> EXERCISE INSTRUCTIONS: Work through the records below and tally every line containing "that". Reply with the total alone.
* start RECORDED INFORMATION *
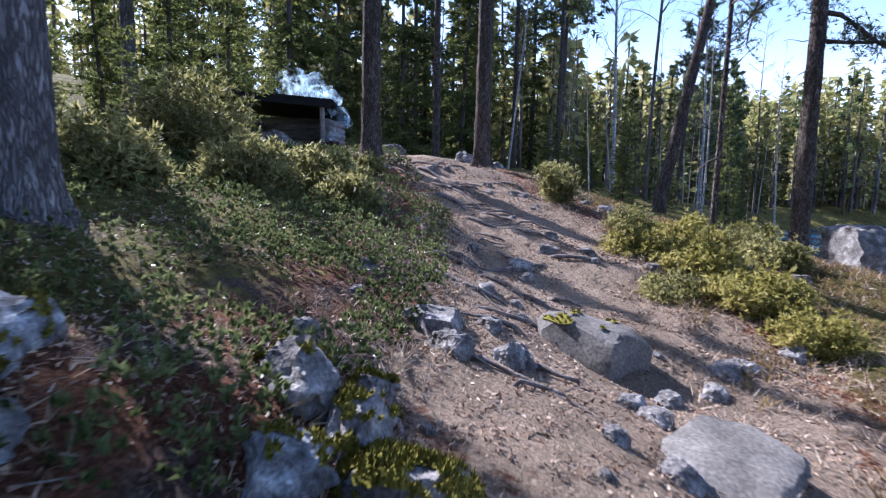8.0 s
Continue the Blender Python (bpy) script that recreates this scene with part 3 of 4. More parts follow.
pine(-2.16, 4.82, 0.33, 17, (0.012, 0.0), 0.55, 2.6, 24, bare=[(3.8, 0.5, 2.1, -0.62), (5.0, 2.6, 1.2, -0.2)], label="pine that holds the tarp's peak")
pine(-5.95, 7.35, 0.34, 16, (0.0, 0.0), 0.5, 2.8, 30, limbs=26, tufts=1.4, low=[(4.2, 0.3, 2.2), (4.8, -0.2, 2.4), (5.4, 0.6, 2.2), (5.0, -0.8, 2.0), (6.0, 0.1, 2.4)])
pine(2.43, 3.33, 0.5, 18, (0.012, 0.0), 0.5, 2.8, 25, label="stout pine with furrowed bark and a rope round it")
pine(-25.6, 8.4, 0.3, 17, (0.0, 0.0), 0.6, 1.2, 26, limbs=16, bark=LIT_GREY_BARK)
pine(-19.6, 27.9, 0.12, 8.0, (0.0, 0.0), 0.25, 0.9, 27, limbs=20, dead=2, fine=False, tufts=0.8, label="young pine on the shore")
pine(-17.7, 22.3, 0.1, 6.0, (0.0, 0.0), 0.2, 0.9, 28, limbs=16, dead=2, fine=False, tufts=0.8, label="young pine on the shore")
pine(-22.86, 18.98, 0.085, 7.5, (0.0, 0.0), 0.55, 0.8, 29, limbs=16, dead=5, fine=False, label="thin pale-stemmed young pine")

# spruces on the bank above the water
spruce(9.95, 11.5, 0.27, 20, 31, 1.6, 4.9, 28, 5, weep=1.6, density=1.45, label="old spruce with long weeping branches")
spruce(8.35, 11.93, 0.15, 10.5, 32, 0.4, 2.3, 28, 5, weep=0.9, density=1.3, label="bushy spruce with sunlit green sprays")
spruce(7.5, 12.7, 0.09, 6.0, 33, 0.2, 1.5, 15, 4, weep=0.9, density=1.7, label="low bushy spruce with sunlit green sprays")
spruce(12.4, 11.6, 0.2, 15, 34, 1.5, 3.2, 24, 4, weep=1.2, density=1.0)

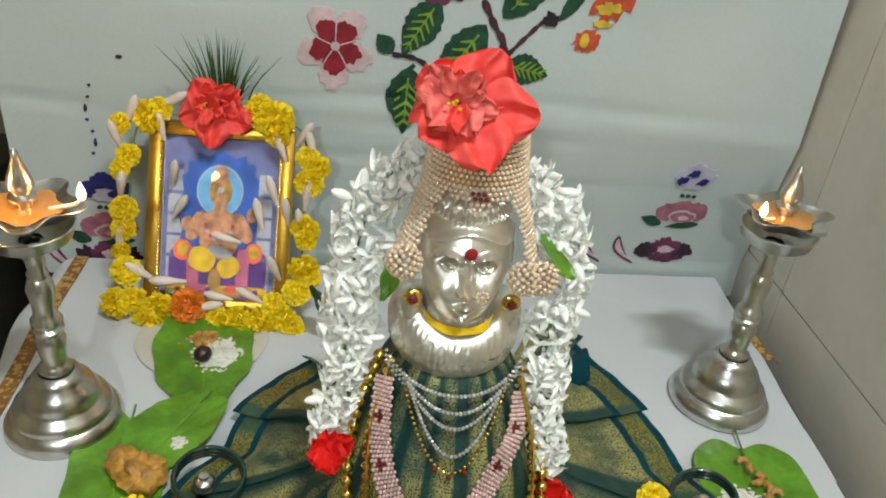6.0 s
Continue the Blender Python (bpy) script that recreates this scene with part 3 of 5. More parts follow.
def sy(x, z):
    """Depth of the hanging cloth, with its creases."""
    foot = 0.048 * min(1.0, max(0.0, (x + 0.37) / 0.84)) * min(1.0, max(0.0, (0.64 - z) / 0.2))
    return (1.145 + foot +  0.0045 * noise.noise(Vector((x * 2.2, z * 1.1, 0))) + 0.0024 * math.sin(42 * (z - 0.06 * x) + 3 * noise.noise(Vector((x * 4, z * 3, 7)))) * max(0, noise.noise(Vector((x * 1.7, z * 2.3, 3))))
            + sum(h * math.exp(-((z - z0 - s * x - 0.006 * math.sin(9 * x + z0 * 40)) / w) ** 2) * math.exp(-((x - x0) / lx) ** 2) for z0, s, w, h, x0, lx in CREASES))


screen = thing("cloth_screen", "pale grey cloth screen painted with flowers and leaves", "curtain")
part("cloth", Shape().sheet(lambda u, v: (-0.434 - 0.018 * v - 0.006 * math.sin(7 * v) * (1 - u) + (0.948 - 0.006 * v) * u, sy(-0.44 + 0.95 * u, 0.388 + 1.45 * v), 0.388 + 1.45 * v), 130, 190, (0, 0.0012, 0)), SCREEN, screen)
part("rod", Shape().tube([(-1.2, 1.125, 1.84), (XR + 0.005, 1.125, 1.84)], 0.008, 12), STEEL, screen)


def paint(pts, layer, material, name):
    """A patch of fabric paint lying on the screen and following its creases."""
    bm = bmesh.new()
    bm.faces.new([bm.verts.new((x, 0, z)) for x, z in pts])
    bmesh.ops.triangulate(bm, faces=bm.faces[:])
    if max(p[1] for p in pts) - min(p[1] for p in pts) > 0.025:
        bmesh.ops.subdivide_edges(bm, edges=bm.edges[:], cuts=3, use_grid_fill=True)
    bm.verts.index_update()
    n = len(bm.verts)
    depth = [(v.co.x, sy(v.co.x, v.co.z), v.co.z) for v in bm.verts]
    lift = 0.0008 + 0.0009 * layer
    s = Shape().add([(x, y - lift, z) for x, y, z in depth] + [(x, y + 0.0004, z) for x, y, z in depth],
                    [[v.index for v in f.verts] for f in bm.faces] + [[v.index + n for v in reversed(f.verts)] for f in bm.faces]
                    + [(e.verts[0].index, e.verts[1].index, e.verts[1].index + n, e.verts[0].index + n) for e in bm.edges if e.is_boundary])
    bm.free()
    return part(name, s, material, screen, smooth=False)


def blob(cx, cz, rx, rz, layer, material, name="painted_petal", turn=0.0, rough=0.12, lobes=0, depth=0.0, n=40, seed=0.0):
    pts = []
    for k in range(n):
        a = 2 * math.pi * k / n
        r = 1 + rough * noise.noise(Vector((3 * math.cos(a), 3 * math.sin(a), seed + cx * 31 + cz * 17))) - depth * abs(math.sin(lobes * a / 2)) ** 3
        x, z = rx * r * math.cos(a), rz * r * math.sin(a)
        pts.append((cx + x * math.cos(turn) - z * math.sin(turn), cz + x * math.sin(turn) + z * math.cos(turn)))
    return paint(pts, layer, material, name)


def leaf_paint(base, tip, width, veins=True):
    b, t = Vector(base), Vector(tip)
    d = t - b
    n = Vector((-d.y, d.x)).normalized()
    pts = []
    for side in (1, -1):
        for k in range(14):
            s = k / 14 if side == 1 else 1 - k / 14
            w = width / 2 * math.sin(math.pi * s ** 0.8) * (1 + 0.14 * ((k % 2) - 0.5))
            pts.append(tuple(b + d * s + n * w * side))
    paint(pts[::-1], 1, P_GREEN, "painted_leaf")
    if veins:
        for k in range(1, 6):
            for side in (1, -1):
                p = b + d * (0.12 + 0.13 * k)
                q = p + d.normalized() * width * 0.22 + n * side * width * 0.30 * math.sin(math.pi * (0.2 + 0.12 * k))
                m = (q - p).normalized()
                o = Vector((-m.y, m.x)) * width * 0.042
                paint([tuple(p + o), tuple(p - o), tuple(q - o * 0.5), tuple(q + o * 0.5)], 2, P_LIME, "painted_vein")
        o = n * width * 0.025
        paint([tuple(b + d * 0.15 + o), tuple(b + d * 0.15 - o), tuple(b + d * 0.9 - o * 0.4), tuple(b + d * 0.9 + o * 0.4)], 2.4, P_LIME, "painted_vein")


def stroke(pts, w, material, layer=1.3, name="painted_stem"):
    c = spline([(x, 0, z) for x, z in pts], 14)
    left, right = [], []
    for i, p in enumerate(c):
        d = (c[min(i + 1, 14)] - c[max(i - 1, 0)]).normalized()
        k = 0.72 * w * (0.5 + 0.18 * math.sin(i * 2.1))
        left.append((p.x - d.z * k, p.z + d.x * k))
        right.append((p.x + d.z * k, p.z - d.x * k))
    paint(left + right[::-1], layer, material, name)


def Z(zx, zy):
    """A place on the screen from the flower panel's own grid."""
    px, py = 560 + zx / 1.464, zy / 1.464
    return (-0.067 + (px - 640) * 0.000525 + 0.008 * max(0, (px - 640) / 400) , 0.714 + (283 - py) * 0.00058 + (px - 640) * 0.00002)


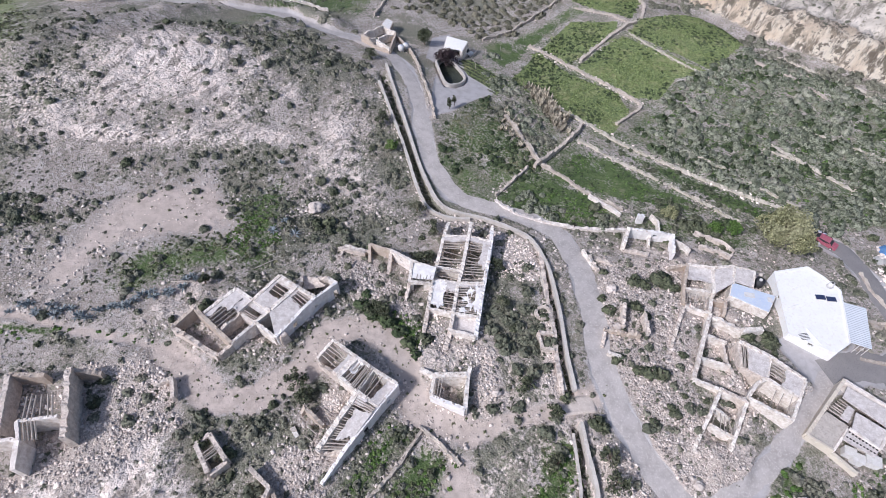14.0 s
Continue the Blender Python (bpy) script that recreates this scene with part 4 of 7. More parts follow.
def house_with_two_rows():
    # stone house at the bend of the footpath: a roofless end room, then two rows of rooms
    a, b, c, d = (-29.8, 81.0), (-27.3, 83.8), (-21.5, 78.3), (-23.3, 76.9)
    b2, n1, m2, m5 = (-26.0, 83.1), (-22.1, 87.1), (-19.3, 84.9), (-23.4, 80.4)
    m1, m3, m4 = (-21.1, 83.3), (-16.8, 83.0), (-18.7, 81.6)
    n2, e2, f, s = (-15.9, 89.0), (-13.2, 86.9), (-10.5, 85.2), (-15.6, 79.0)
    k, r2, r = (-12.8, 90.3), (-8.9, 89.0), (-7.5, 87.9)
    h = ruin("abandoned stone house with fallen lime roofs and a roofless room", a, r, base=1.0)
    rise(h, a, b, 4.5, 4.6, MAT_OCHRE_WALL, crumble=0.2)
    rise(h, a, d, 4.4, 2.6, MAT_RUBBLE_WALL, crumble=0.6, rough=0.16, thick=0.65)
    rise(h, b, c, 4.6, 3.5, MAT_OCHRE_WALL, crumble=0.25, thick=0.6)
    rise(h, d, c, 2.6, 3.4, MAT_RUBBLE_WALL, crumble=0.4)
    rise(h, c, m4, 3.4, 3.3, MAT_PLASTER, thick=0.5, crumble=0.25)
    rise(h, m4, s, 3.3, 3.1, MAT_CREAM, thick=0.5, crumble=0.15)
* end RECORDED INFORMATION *
> EXPECTED ANSWER: 4